OST, François. O tempo do direito. Lisboa: Instituto Piaget, 1999.

SHECAIRA, Sérgio Salomão. Criminologia. 6 ed. rev. e atual. São Paulo: Editora Revista dos Tribunais, 2014.


Originalmente publicado no Boletim Ibraspp nº 8, 2015.


[1] Ressalte-se o Enunciado n.  531 da VI Jornada de Direito Civil, que já fazia referência à questão criminal nos seguintes termos: A tutela da dignidade da pessoa humana na sociedade da informação inclui o direito ao esquecimento. Artigo: 11 do Código Civil. Justificativa: Os danos provocados pelas novas tecnologias de informação vêm-se acumulando nos dias atuais. O direito ao esquecimento tem sua origem histórica no campo das condenações criminais. Surge como parcela importante do direito do ex-detento à ressocialização. Não atribui a ninguém o direito de apagar fatos ou reescrever a própria história, mas apenas assegura a possibilidade de discutir o uso que é dado aos fatos pretéritos, mais especificamente o modo e a finalidade com que são lembrados.

[2] No célebre livro denominado O processo, o autor narra as agruras de um indivíduo denominado apenas K., o qual responde a um processo diante de várias instâncias sem ser, em nenhum momento, informado da acusação que pesa contra si. A condenação ao final é, sem dúvida, o menor dos martírios, tendo em vista o infindável trâmite processual, que parece não ter qualquer lógica ou sentido.

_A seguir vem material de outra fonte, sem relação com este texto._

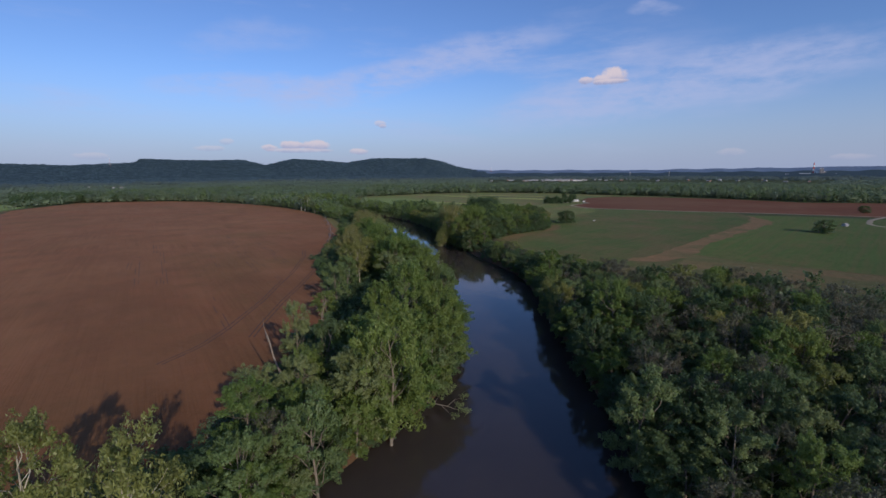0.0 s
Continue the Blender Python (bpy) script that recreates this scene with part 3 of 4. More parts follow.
rut_rng = np.random.default_rng(21)
ROUND_TRACKS = ([(-112, 150), (-106, 168), (-105, 187), (-107, 229), (-111, 262), (-115, 303), (-124, 352), (-134, 384)], [(-90, 176), (-92.5, 195), (-96, 229), (-97.5, 260), (-103, 322)])
STRAIGHT_TRACKS = ([(-103, 185), (-140, 240)], [(-111, 271), (-180, 372), (-247, 476)], [(-128, 328), (-183, 414)], [(-137, 296), (-156, 327), (-192, 381), (-233, 449)], [(-128, 321), (-157, 369), (-193, 427)],
                   [(-255, 371), (-300, 440)], [(-173, 315), (-215, 382)], [(-234, 309), (-269, 364)], [(-185, 266), (-200, 290)], [(-180, 265), (-280, 418)], [(-198, 265), (-261, 359)])
for points, off in [(t, o) for t in ROUND_TRACKS for o in (-1.0, 1.0)]:
    rut([(x + off, y) for x, y in points], 0.48, 0.92, rut_rng)
for points, off in [(t, o) for t in STRAIGHT_TRACKS for o in (-0.9, 0.9)]:
    rut([(x + off, y + 0.6 * off) for x, y in points], 0.26, 0.5, rut_rng)
# thin brown crop round the wood's foot
THIN_CROP = crop_material("thin_crop", (0.044, 0.058, 0.018), (0.062, 0.064, 0.024), (0.104, 0.060, 0.032), 0.10, 45, 5, 0.1)
field("thin_crop", [(31, 398), (31, 416), (37, 433), (48, 452), (63, 472), (81, 487), (98, 499), (110, 523), (116, 545), (124, 548), (121, 524), (110, 500), (96, 486), (82, 474), (70, 458), (60, 440), (50, 424), (44, 404), (42, 388)], 0.115, THIN_CROP, "thin crop on red-brown earth along the wood's edge", "field", 1.6)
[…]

[3] O processualista italiano, nessa obra prima intitulada As misérias do processo penal, narra com emoção, dentre outras situações, a estigmatização e o sofrimento do acusado, concluindo que, muitas vezes, a pena dura muito mais do que o tempo que a sentença determina, pois o indivíduo selecionado pelo sistema penal não consegue ter o perdão da sociedade, mesmo após o cumprimento de sua sanção.

[4] Importante mencionar que o direito ao esquecimento foi reconhecido em maio pelo Judiciário da União Europeia. O Grupo de Trabalho do Artigo 29 para a Proteção de Dados, órgão consultivo da União Europeia, emitiu recentemente orientação não vinculante para que o referido direito se estenda para censurar ferramentas de busca também em domínios não europeus. Assim, o Google aplicaria o direito ao esquecimento em todas as suas páginas pelo mundo quando acessadas a partir da Europa (Disponível aqui)

[5] Fato ocorrido em 1993, quando policiais supostamente atiraram em moradores de rua, em sua maioria crianças, que dormiam em frente à Igreja da Candelária, no Rio de Janeiro, sem qualquer motivação aparente.

[6] Fato ocorrido em 1958, no Rio de Janeiro, quando três indivíduos abusaram sexualmente da vítima Aída Curi, então com 18 anos, jogando-a, posteriormente, do décimo segundo andar de um edifício, o que provocou sua morte.